[Green, Frances Harriet Whipple]. Memoirs of Elleanor Eldridge. Providence: B.T. Albro, 1841. 16mo (13.5 cm, 5.25"). 128 pp. [with] Elleanor’s second book. Providence: B.T. Albro, 1841. 128 pp.
Rare pairing of both parts of the Eldridge story, uniformly and attractively bound. These are early editions (fourth and second, respectively) of each, following the first printings in 1838 of the Memoirs and 1839 of the Second Book: Together, being the tale of a hardworking but long-suffering free Northern black woman, whose grandmother was a Native American of the Narragansett tribe and whose African-American family members had been enslaved prior to the war. These two volumes describe how Eldridge made use of her profits from working as a dairy woman and as a maid to purchase real estate, but came close to losing everything through some questionable legal shenanigans before successfully defending her rights in court. The second book, which is particularly uncommon, recaps Eldridge’s life before offering a series of fanciful tales as told by Eldridge’s friends; the book was meant to continue the fundraising effort begun with the first volume.
It is unclear how much of Eldridge’s biography has here been romanticized (there now seems to be little available evidence regarding her career), but the story nonetheless provides an important perspective on the lives of African-American women prior to the Civil War. Also of interest is the group of women described as helping to rescue Eldridge by way of this literary endeavor, undertaken through the auspices of Green, a Rhode Island–born author, reformer, and spiritualist who went on to publish several abolitionist works.

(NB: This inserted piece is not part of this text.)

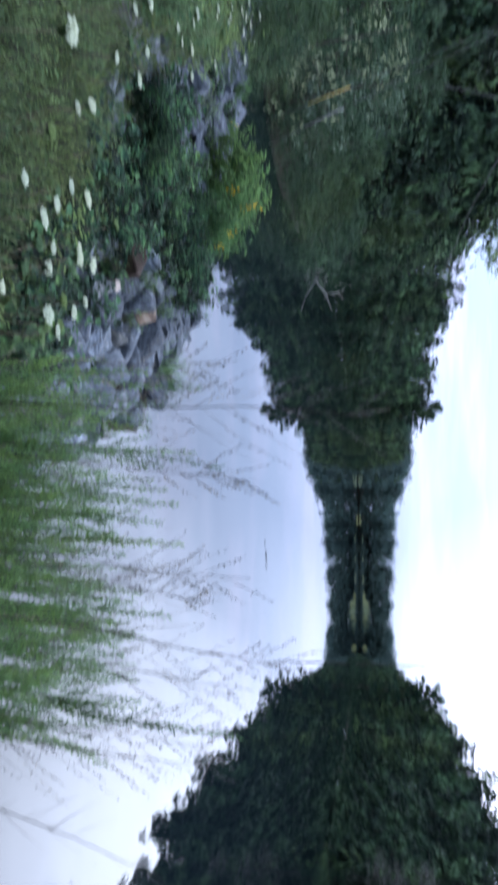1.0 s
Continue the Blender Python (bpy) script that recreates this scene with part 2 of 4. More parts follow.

A woodcut frontispiece, used in both volumes, depicts Eldridge in cleaning-woman guise, holding a small broom.
Sabin 22102. On Green, see: Dictionary of American Biography, 542. Contemporary half morocco with marbled paper–covered sides, spines with gilt-stamped volume information; leather moderately rubbed. Front fly-leaf of vol. I with gift inscription dated December, 1901 (“To Annie, with loving remembrances from her Father.” A few instances of light staining to pages, mostly in the second book. An attractive pair, with all edges gilt.